SET EXERCISE
Restate the data word for word and leave the images out.

DATA SHOWN
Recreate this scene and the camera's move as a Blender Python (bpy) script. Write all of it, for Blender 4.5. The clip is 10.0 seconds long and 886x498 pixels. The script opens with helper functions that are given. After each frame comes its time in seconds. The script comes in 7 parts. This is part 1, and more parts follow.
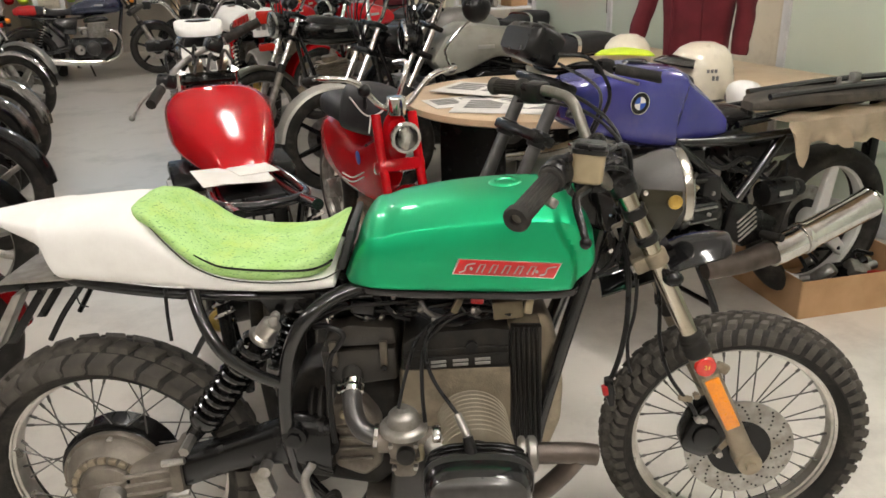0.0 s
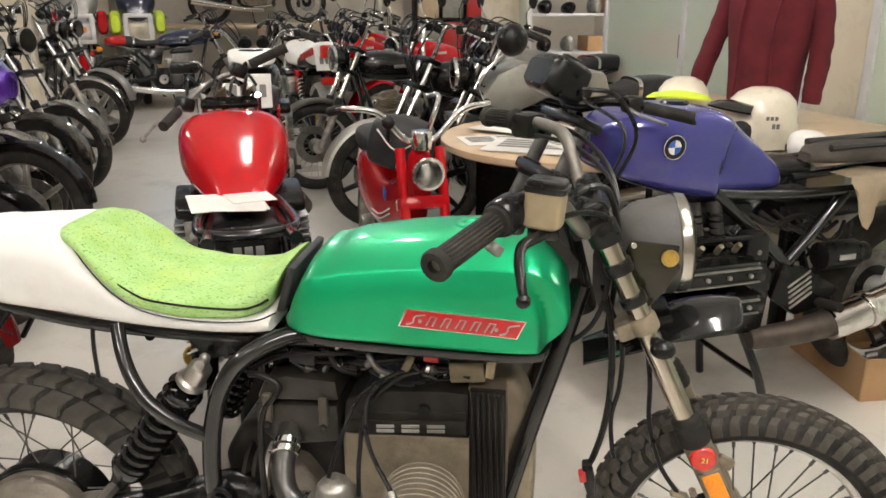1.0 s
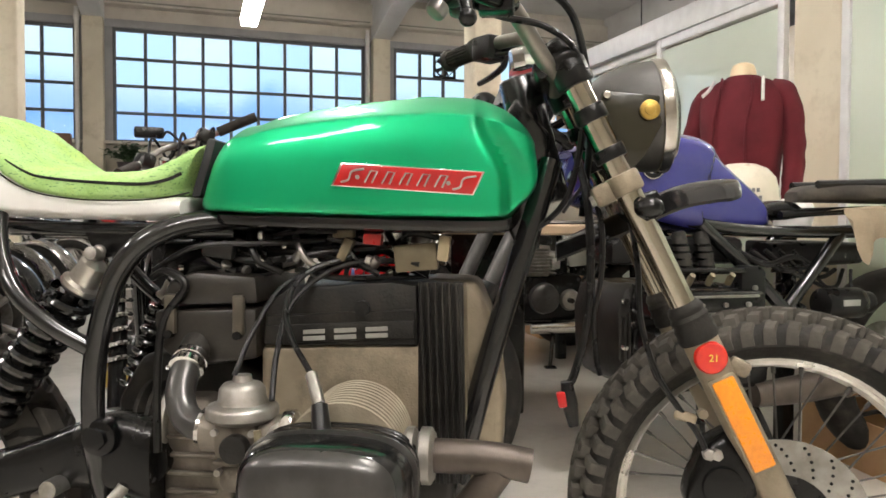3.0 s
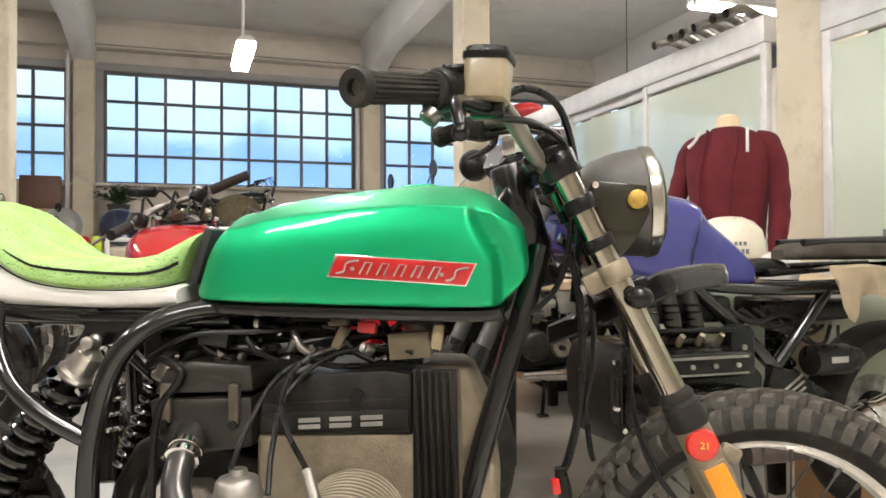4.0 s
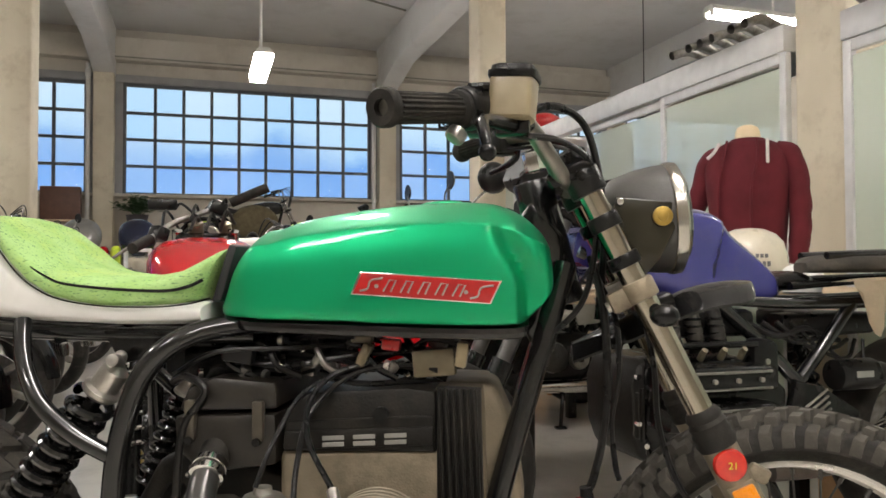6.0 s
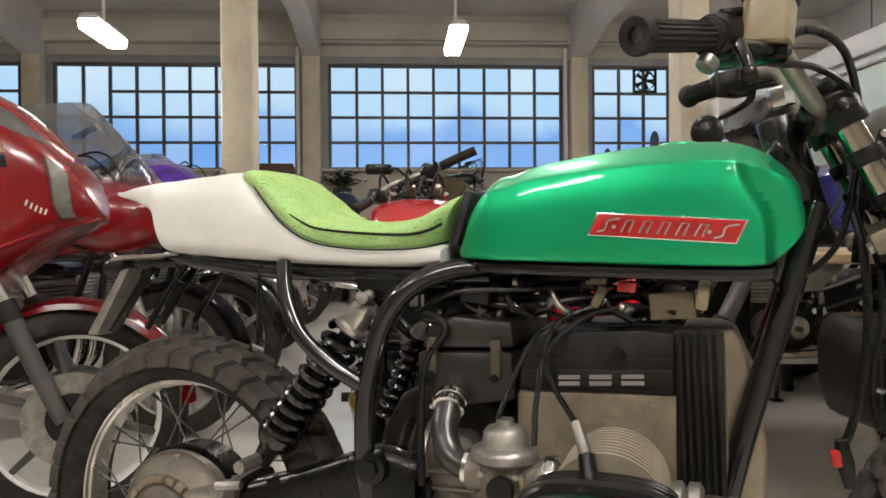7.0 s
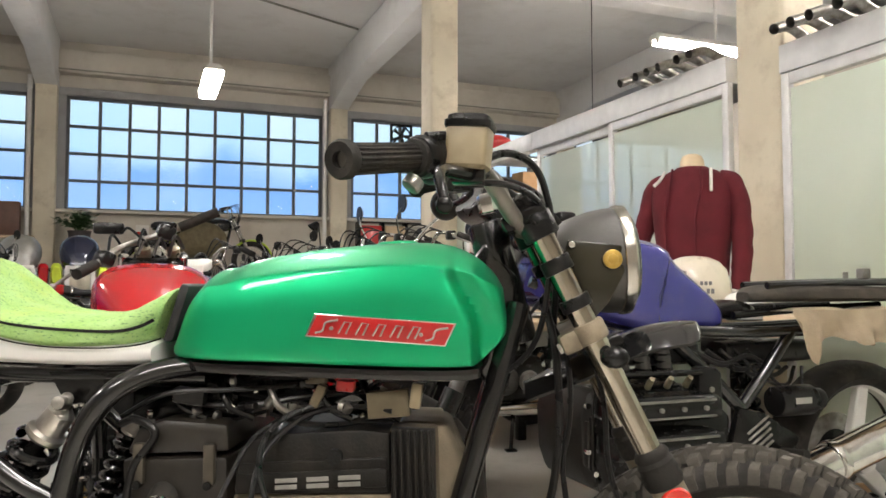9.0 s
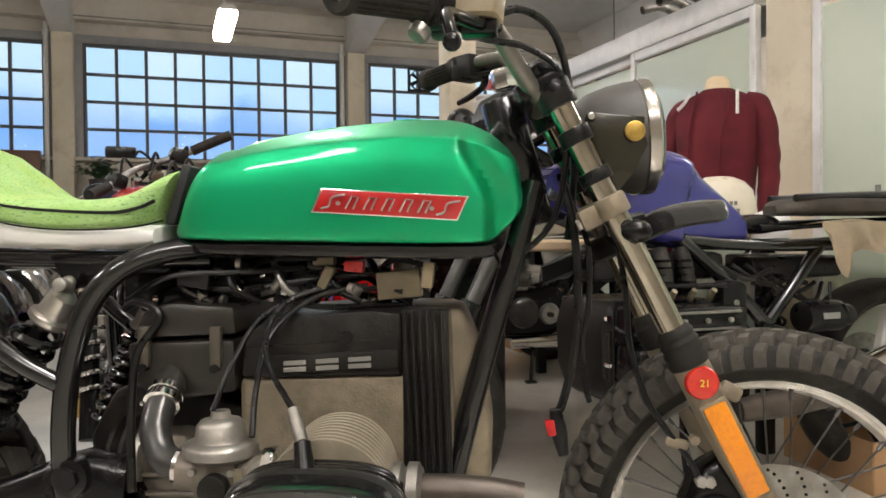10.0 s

RIGHT ANSWER
Recreate this scene and the camera's move as a Blender Python (bpy) script. Write all of it, for Blender 4.5. The clip is 10.0 seconds long and 886x498 pixels. The script opens with helper functions that are given. After each frame comes its time in seconds. The script comes in 7 parts. This is part 1, and more parts follow.
0.0 s
1.0 s
3.0 s
4.0 s
6.0 s
7.0 s
9.0 s
10.0 s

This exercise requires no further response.